WHAT TO WORK ON:
Write out every entry precisely as given, leaving the pictures out.

SOURCE MATERIAL:
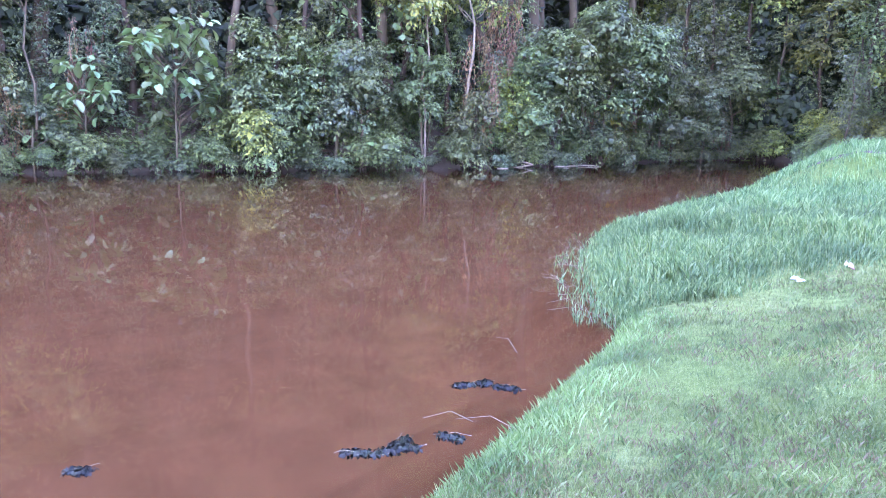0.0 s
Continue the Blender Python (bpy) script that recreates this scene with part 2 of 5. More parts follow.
def lawn_mat(name, low, mid, dry):
    m, n, l, b = material(name)
    geo = n.new("ShaderNodeNewGeometry")
    a = noise_node(n, 0.35, 4, vec=geo.outputs["Position"], links=l)
    f = noise_node(n, 9.0, 6, 0.7, vec=geo.outputs["Position"], links=l)
    g = noise_node(n, 70.0, 4, 0.7, vec=geo.outputs["Position"], links=l)
    c = ramp_node(n, l, a.outputs[0], [(0.3, low), (0.5, mid), (0.7, dry)])
    d = ramp_node(n, l, f.outputs[0], [(0.3, (0.6, 0.65, 0.55)), (0.7, (1.25, 1.2, 1.2))])
    e = ramp_node(n, l, g.outputs[0], [(0.3, (0.6, 0.6, 0.6)), (0.7, (1.3, 1.3, 1.3))])
    c1 = mix_node(n, l, 1.0, c.outputs[0], d.outputs[0], "MULTIPLY")
    c2 = mix_node(n, l, 1.0, c1, e.outputs[0], "MULTIPLY")
    # below the waterline the turf gives way to silt
    sep, wet = n.new("ShaderNodeSeparateXYZ"), n.new("ShaderNodeMapRange")
    l.new(geo.outputs["Position"], sep.inputs[0])
    l.new(sep.outputs["Z"], wet.inputs[0])
    for k_, v_ in (("From Min", 0.015), ("From Max", -0.02), ("To Min", 0.0), ("To Max", 1.0)):
        wet.inputs[k_].default_value = v_
    l.new(mix_node(n, l, wet.outputs[0], c2, (0.075, 0.033, 0.0098)), b.inputs["Base Color"])
    b.inputs["Roughness"].default_value = 1.0
    b.inputs["Specular IOR Level"].default_value = 0.0
    bump_node(n, l, g.outputs[0], 0.8, 0.04, b)
    return m


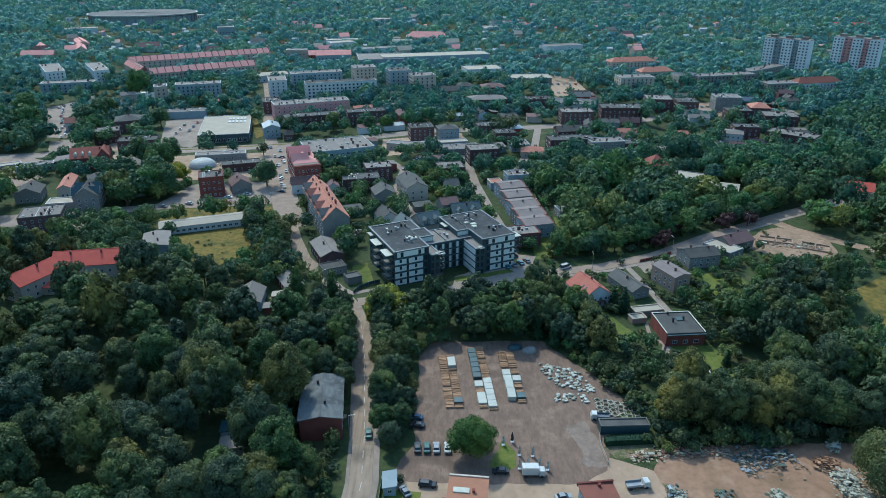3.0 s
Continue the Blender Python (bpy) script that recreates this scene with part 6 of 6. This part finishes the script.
def wood(poly, spacing, seed, key="wood", keep=1.0, low=0.75, high=1.2, extra=1.5, odd=0.0):
    """Marks where trees stand, within the stretch of land that is overlooked."""
    for x, y, rnd in scatter(poly, spacing, seed, keep):
        s, turn, v, tall = rnd.uniform(low, high), rnd.uniform(0, 6.28), rnd.randrange(99), rnd.uniform(0.78, 1.22)
        kind = "gold" if rnd.random() < odd else key
        if abs(x) < 0.63 * y + 30 and free(x, y, extra) and all((x - p[1]) ** 2 + (y - p[2]) ** 2 > (0.45 * spacing) ** 2 for p in PLAN[-400:]):
            if kind == "wood" and any(inside(x, y, p) for p in LOW):
                kind, s = "town", 0.35 + 0.25 * s
            PLAN.append(("street" if kind == "town" and y > 470 else kind, x, y, s, turn, v, tall))


wood([(-260, 140), (-240, 258), (-165, 255), (-120, 268), (-95, 264), (-82, 246), (-58, 246), (-44, 254), (-34, 242), (-28.5, 212), (-42, 206), (-42, 174), (-31, 170), (-30, 152), (-36, 147), (-50, 152), (-62, 150), (-66, 139), (-120, 137)], 10.6, 1, odd=0.0, low=0.6, high=1.35)
wood([(-16.5, 177), (-9.5, 177), (-9, 212), (-13, 246), (-25, 246), (-21, 212)], 6.2, 2, extra=-0.6, low=0.5, high=0.85)
wood([(-12, 229.5), (36, 230), (50, 216), (58, 222), (52, 244), (38, 258), (-10, 250)], 7.4, 3, extra=0.5, low=0.72, high=1.0)
wood([(52, 208), (60, 178), (112, 180), (150, 160), (230, 160), (230, 300), (178, 296), (150, 294), (128, 284), (124, 262), (98, 246), (96, 222), (76, 224), (66, 236), (56, 228)], 9.4, 4, odd=0.0, low=0.62, high=1.25)
wood([(-175, 296), (-128, 290), (-98, 268), (-92, 262), (-160, 250), (-240, 262), (-240, 300)], 9.0, 7, "wood", keep=0.95, low=0.6, high=1.05)
wood([(-84, 350), (-62, 300), (-72, 290), (-92, 330)], 8.0, 9, "wood", keep=0.9, low=0.5, high=0.8, odd=0.03)
wood([(-178, 345), (-150, 350), (-140, 395), (-150, 425), (-178, 420), (-186, 400)], 8.5, 8, "town", low=1.0, high=1.6, odd=0.03)
wood([(50, 300), (64, 300), (88, 308), (120, 330), (166, 360), (230, 392), (300, 400), (300, 470), (240, 450), (180, 450), (120, 440), (60, 436), (54, 400), (58, 350)], 9.8, 5, "town", low=0.65, high=1.75)
wood([(170, 330), (210, 300), (330, 300), (360, 460), (260, 400), (185, 352)], 10.0, 6, "town", low=0.65, high=1.75)
wood([(-380, 320), (-230, 300), (-205, 330), (-232, 420), (-260, 470), (-290, 560), (-420, 560)], 10.0, 10, "town", keep=0.9, low=0.7, high=1.7)
wood([(-60, 560), (60, 545), (70, 600), (40, 640), (-40, 640)], 9.0, 11, "town", low=0.8, high=1.2)
wood([(250, 400), (420, 420), (430, 640), (330, 620), (270, 560), (262, 480)], 10.5, 12, "town", low=0.7, high=1.75)
wood([(-420, 400), (430, 400), (470, 720), (-460, 720)], 10.6, 13, "town", keep=0.85, low=0.6, high=1.25, extra=1.0)
wood([(-200, 300), (60, 300), (160, 400), (-180, 400)], 8.6, 14, "town", keep=0.75, low=0.45, high=0.95, extra=0.8)
wood([(-175, 300), (-60, 262), (-38, 262), (-36, 300), (-60, 350), (-84, 372), (-130, 350), (-180, 330)], 7.6, 21, "town", keep=0.85, low=0.5, high=1.0, extra=0.5)
wood([(40, 300), (48, 262), (60, 246), (98, 246), (130, 262), (150, 300), (168, 345), (120, 318), (84, 296)], 7.0, 22, "town", keep=0.6, low=0.25, high=0.6, extra=0.6)
wood([(-40, 330), (30, 330), (30, 430), (-80, 430)], 7.4, 23, "town", keep=0.85, low=0.5, high=1.0, extra=0.5)
wood([(-30, 162), (-26, 196), (-31, 214), (-42, 214), (-48, 170)], 5.5, 24, "town", keep=0.9, low=0.25, high=0.55, extra=0.4)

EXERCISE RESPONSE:
0.0 s
Continue the Blender Python (bpy) script that recreates this scene with part 2 of 5. More parts follow.
def lawn_mat(name, low, mid, dry):
    m, n, l, b = material(name)
    geo = n.new("ShaderNodeNewGeometry")
    a = noise_node(n, 0.35, 4, vec=geo.outputs["Position"], links=l)
    f = noise_node(n, 9.0, 6, 0.7, vec=geo.outputs["Position"], links=l)
    g = noise_node(n, 70.0, 4, 0.7, vec=geo.outputs["Position"], links=l)
    c = ramp_node(n, l, a.outputs[0], [(0.3, low), (0.5, mid), (0.7, dry)])
    d = ramp_node(n, l, f.outputs[0], [(0.3, (0.6, 0.65, 0.55)), (0.7, (1.25, 1.2, 1.2))])
    e = ramp_node(n, l, g.outputs[0], [(0.3, (0.6, 0.6, 0.6)), (0.7, (1.3, 1.3, 1.3))])
    c1 = mix_node(n, l, 1.0, c.outputs[0], d.outputs[0], "MULTIPLY")
    c2 = mix_node(n, l, 1.0, c1, e.outputs[0], "MULTIPLY")
    # below the waterline the turf gives way to silt
    sep, wet = n.new("ShaderNodeSeparateXYZ"), n.new("ShaderNodeMapRange")
    l.new(geo.outputs["Position"], sep.inputs[0])
    l.new(sep.outputs["Z"], wet.inputs[0])
    for k_, v_ in (("From Min", 0.015), ("From Max", -0.02), ("To Min", 0.0), ("To Max", 1.0)):
        wet.inputs[k_].default_value = v_
    l.new(mix_node(n, l, wet.outputs[0], c2, (0.075, 0.033, 0.0098)), b.inputs["Base Color"])
    b.inputs["Roughness"].default_value = 1.0
    b.inputs["Specular IOR Level"].default_value = 0.0
    bump_node(n, l, g.outputs[0], 0.8, 0.04, b)
    return m


3.0 s
Continue the Blender Python (bpy) script that recreates this scene with part 6 of 6. This part finishes the script.
def wood(poly, spacing, seed, key="wood", keep=1.0, low=0.75, high=1.2, extra=1.5, odd=0.0):
    """Marks where trees stand, within the stretch of land that is overlooked."""
    for x, y, rnd in scatter(poly, spacing, seed, keep):
        s, turn, v, tall = rnd.uniform(low, high), rnd.uniform(0, 6.28), rnd.randrange(99), rnd.uniform(0.78, 1.22)
        kind = "gold" if rnd.random() < odd else key
        if abs(x) < 0.63 * y + 30 and free(x, y, extra) and all((x - p[1]) ** 2 + (y - p[2]) ** 2 > (0.45 * spacing) ** 2 for p in PLAN[-400:]):
            if kind == "wood" and any(inside(x, y, p) for p in LOW):
                kind, s = "town", 0.35 + 0.25 * s
            PLAN.append(("street" if kind == "town" and y > 470 else kind, x, y, s, turn, v, tall))


wood([(-260, 140), (-240, 258), (-165, 255), (-120, 268), (-95, 264), (-82, 246), (-58, 246), (-44, 254), (-34, 242), (-28.5, 212), (-42, 206), (-42, 174), (-31, 170), (-30, 152), (-36, 147), (-50, 152), (-62, 150), (-66, 139), (-120, 137)], 10.6, 1, odd=0.0, low=0.6, high=1.35)
wood([(-16.5, 177), (-9.5, 177), (-9, 212), (-13, 246), (-25, 246), (-21, 212)], 6.2, 2, extra=-0.6, low=0.5, high=0.85)
wood([(-12, 229.5), (36, 230), (50, 216), (58, 222), (52, 244), (38, 258), (-10, 250)], 7.4, 3, extra=0.5, low=0.72, high=1.0)
wood([(52, 208), (60, 178), (112, 180), (150, 160), (230, 160), (230, 300), (178, 296), (150, 294), (128, 284), (124, 262), (98, 246), (96, 222), (76, 224), (66, 236), (56, 228)], 9.4, 4, odd=0.0, low=0.62, high=1.25)
wood([(-175, 296), (-128, 290), (-98, 268), (-92, 262), (-160, 250), (-240, 262), (-240, 300)], 9.0, 7, "wood", keep=0.95, low=0.6, high=1.05)
wood([(-84, 350), (-62, 300), (-72, 290), (-92, 330)], 8.0, 9, "wood", keep=0.9, low=0.5, high=0.8, odd=0.03)
wood([(-178, 345), (-150, 350), (-140, 395), (-150, 425), (-178, 420), (-186, 400)], 8.5, 8, "town", low=1.0, high=1.6, odd=0.03)
wood([(50, 300), (64, 300), (88, 308), (120, 330), (166, 360), (230, 392), (300, 400), (300, 470), (240, 450), (180, 450), (120, 440), (60, 436), (54, 400), (58, 350)], 9.8, 5, "town", low=0.65, high=1.75)
wood([(170, 330), (210, 300), (330, 300), (360, 460), (260, 400), (185, 352)], 10.0, 6, "town", low=0.65, high=1.75)
wood([(-380, 320), (-230, 300), (-205, 330), (-232, 420), (-260, 470), (-290, 560), (-420, 560)], 10.0, 10, "town", keep=0.9, low=0.7, high=1.7)
wood([(-60, 560), (60, 545), (70, 600), (40, 640), (-40, 640)], 9.0, 11, "town", low=0.8, high=1.2)
wood([(250, 400), (420, 420), (430, 640), (330, 620), (270, 560), (262, 480)], 10.5, 12, "town", low=0.7, high=1.75)
wood([(-420, 400), (430, 400), (470, 720), (-460, 720)], 10.6, 13, "town", keep=0.85, low=0.6, high=1.25, extra=1.0)
wood([(-200, 300), (60, 300), (160, 400), (-180, 400)], 8.6, 14, "town", keep=0.75, low=0.45, high=0.95, extra=0.8)
wood([(-175, 300), (-60, 262), (-38, 262), (-36, 300), (-60, 350), (-84, 372), (-130, 350), (-180, 330)], 7.6, 21, "town", keep=0.85, low=0.5, high=1.0, extra=0.5)
wood([(40, 300), (48, 262), (60, 246), (98, 246), (130, 262), (150, 300), (168, 345), (120, 318), (84, 296)], 7.0, 22, "town", keep=0.6, low=0.25, high=0.6, extra=0.6)
wood([(-40, 330), (30, 330), (30, 430), (-80, 430)], 7.4, 23, "town", keep=0.85, low=0.5, high=1.0, extra=0.5)
wood([(-30, 162), (-26, 196), (-31, 214), (-42, 214), (-48, 170)], 5.5, 24, "town", keep=0.9, low=0.25, high=0.55, extra=0.4)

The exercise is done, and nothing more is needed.